Search the records below for the word "this" and show every line where it occurs.

* Start AVAILABLE RECORDS *

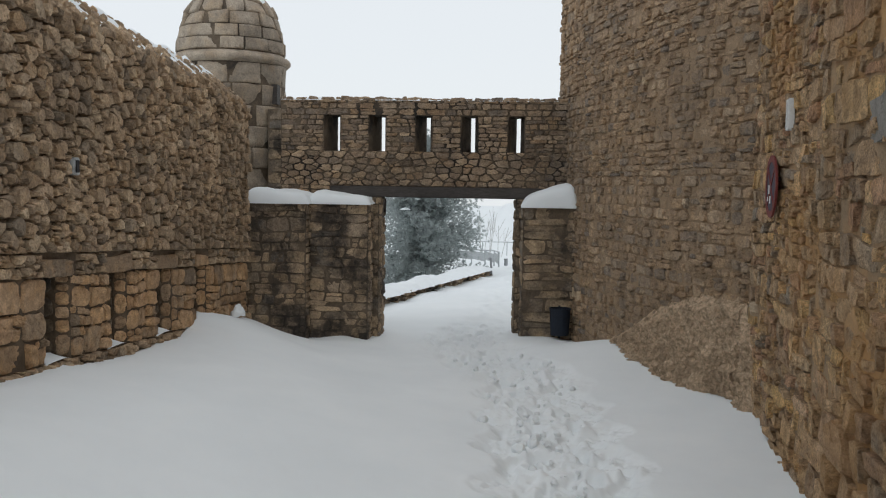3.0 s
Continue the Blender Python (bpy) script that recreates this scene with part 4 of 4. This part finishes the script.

* End AVAILABLE RECORDS *
* Start AVAILABLE RECORDS *

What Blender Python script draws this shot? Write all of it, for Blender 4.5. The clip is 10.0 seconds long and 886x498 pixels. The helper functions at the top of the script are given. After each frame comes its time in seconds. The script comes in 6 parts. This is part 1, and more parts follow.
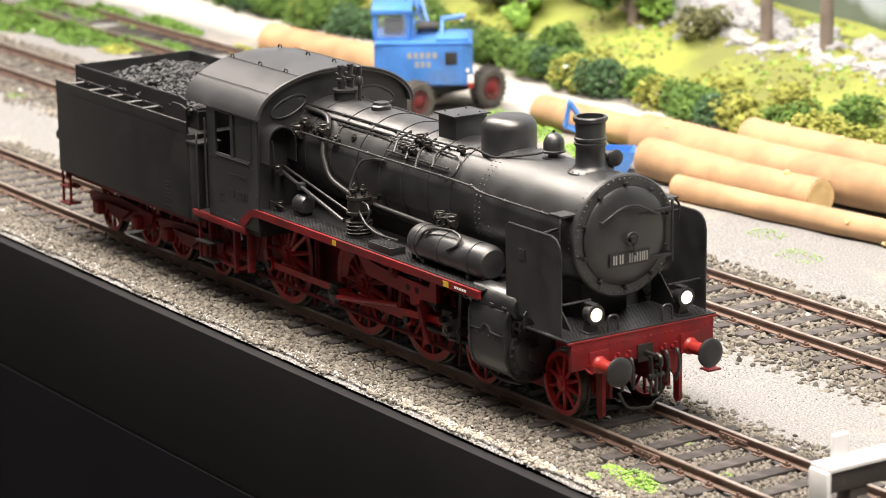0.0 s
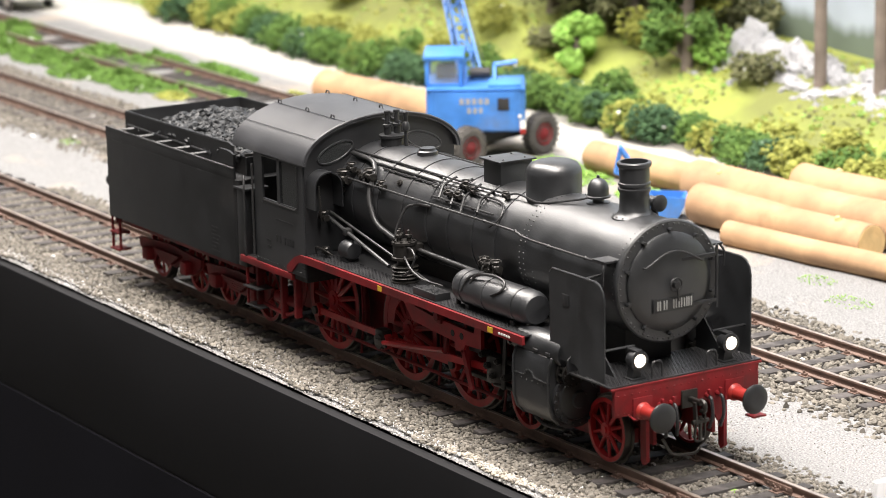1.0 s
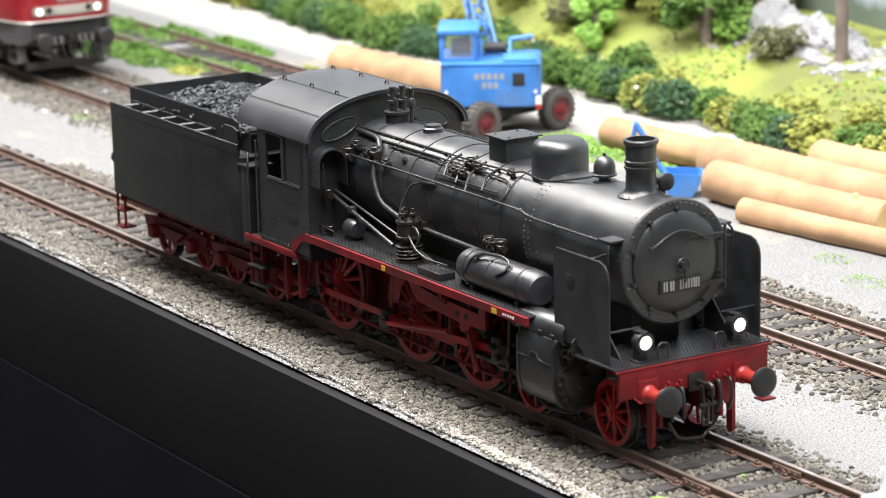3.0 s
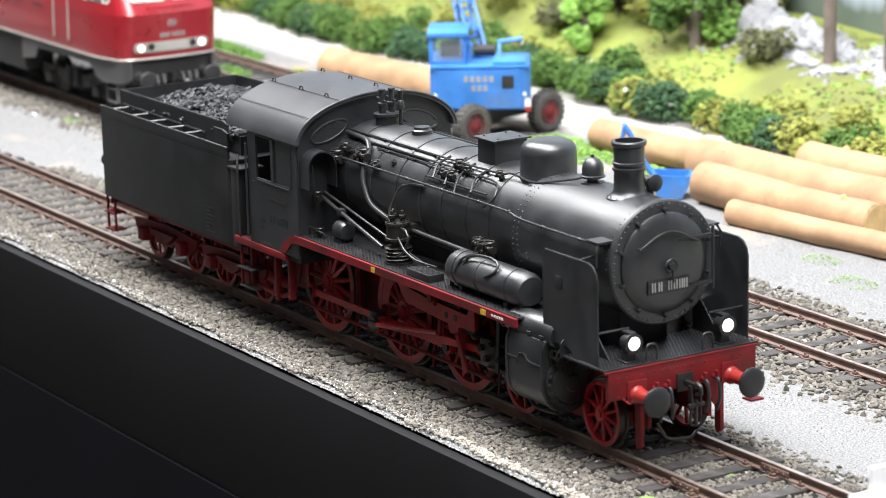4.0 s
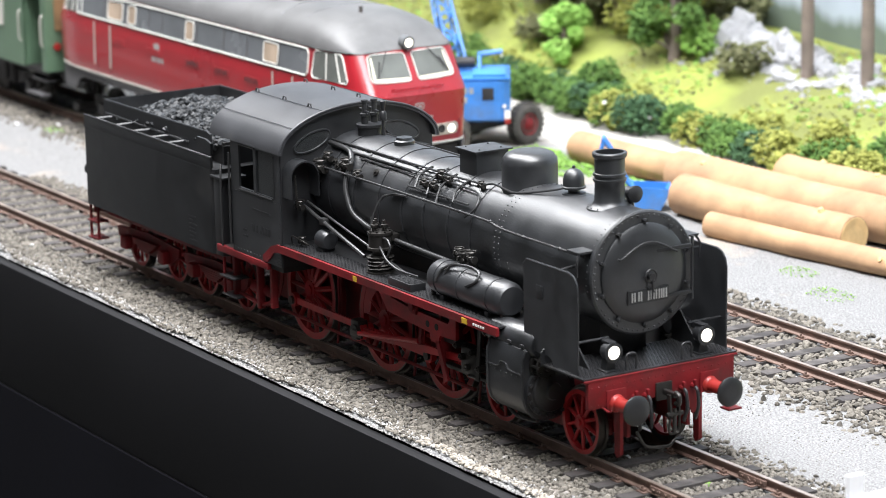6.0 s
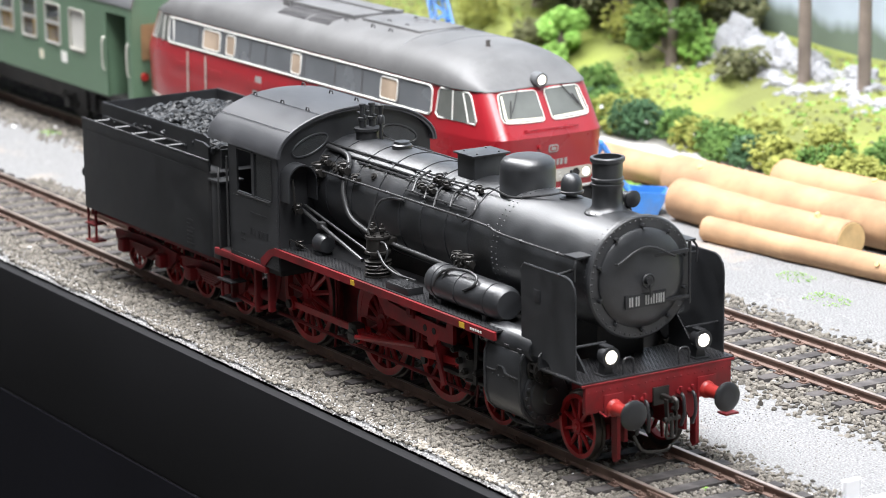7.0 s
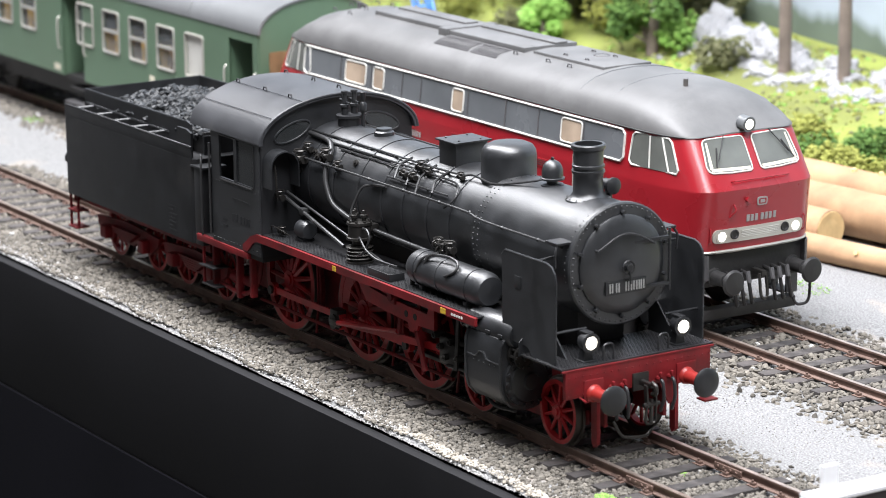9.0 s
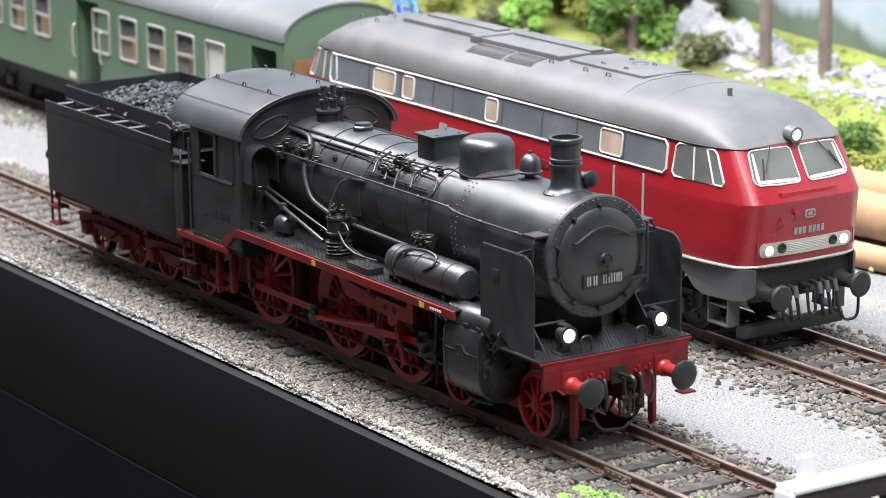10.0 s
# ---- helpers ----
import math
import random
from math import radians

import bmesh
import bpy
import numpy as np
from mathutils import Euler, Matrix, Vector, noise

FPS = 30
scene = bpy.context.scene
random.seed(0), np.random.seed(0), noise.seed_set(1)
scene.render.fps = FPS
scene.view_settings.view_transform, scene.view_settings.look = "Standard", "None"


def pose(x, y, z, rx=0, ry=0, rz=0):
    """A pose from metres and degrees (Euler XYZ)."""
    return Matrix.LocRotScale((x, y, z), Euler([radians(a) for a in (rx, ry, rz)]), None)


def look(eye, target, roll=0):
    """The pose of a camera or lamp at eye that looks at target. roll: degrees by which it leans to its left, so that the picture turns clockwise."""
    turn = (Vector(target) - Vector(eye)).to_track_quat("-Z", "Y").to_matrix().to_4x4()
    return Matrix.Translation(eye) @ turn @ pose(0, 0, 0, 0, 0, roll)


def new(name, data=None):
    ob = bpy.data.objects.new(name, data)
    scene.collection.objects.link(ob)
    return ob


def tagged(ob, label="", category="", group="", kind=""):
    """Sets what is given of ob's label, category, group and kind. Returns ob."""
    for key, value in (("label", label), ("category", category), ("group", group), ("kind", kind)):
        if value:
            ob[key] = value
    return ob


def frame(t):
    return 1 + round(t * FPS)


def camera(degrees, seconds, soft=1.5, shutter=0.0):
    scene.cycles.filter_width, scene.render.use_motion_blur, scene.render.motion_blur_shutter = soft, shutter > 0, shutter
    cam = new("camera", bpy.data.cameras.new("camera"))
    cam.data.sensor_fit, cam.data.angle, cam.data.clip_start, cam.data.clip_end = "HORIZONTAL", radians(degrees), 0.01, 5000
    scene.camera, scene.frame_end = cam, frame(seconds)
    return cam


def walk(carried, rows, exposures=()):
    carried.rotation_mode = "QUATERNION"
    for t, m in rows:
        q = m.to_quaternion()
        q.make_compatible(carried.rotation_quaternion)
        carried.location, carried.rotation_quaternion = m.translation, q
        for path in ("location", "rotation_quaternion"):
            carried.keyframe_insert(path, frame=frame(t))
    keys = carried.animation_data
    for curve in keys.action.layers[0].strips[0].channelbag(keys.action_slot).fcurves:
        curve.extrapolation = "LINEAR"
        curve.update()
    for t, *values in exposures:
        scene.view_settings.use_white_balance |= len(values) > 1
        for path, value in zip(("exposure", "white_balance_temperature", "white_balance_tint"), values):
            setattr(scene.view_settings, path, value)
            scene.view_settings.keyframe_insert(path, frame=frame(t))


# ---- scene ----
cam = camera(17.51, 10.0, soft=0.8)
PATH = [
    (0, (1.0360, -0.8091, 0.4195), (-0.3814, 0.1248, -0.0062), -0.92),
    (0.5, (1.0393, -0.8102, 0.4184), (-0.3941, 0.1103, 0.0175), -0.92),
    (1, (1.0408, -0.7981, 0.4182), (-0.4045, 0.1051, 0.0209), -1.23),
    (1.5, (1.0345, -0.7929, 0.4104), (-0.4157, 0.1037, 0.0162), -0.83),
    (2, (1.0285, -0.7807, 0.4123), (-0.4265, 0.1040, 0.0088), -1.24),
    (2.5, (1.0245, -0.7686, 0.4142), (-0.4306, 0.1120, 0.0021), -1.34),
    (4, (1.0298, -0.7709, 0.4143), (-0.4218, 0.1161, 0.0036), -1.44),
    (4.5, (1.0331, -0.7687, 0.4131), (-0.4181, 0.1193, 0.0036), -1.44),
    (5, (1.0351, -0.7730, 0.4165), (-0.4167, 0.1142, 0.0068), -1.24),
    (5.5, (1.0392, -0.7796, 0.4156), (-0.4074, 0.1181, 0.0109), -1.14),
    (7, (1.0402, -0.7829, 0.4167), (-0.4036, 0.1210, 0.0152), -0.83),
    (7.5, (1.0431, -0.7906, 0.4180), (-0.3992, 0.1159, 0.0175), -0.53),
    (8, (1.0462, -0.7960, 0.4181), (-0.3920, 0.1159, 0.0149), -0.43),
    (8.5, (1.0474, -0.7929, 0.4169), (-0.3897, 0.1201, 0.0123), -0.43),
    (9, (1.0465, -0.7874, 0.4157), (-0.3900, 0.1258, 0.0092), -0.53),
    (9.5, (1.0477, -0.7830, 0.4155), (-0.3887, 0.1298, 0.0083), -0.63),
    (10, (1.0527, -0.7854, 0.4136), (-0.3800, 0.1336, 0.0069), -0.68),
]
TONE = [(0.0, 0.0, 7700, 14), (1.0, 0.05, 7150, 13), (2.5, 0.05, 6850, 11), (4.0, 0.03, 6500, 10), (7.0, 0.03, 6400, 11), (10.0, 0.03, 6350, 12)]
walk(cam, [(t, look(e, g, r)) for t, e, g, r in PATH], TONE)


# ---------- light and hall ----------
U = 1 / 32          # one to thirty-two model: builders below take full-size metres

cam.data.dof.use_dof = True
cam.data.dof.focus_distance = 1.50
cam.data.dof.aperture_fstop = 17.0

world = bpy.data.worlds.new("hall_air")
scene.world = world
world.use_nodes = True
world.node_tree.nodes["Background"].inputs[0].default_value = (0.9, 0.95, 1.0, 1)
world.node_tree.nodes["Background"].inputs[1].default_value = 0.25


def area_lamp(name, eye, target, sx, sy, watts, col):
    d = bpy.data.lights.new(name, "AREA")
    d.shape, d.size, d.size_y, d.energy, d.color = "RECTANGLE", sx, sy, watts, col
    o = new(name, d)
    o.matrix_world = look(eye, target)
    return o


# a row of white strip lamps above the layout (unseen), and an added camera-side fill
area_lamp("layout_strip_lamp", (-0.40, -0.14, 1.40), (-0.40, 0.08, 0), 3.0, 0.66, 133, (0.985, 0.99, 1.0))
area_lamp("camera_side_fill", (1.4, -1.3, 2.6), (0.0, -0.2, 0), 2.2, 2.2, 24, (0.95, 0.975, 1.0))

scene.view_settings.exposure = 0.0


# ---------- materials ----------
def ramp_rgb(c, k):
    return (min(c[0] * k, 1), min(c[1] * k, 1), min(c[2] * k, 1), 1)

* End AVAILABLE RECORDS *

**TASK SOLUTION**
Continue the Blender Python (bpy) script that recreates this scene with part 4 of 4. This part finishes the script.
What Blender Python script draws this shot? Write all of it, for Blender 4.5. The clip is 10.0 seconds long and 886x498 pixels. The helper functions at the top of the script are given. After each frame comes its time in seconds. The script comes in 6 parts. This is part 1, and more parts follow.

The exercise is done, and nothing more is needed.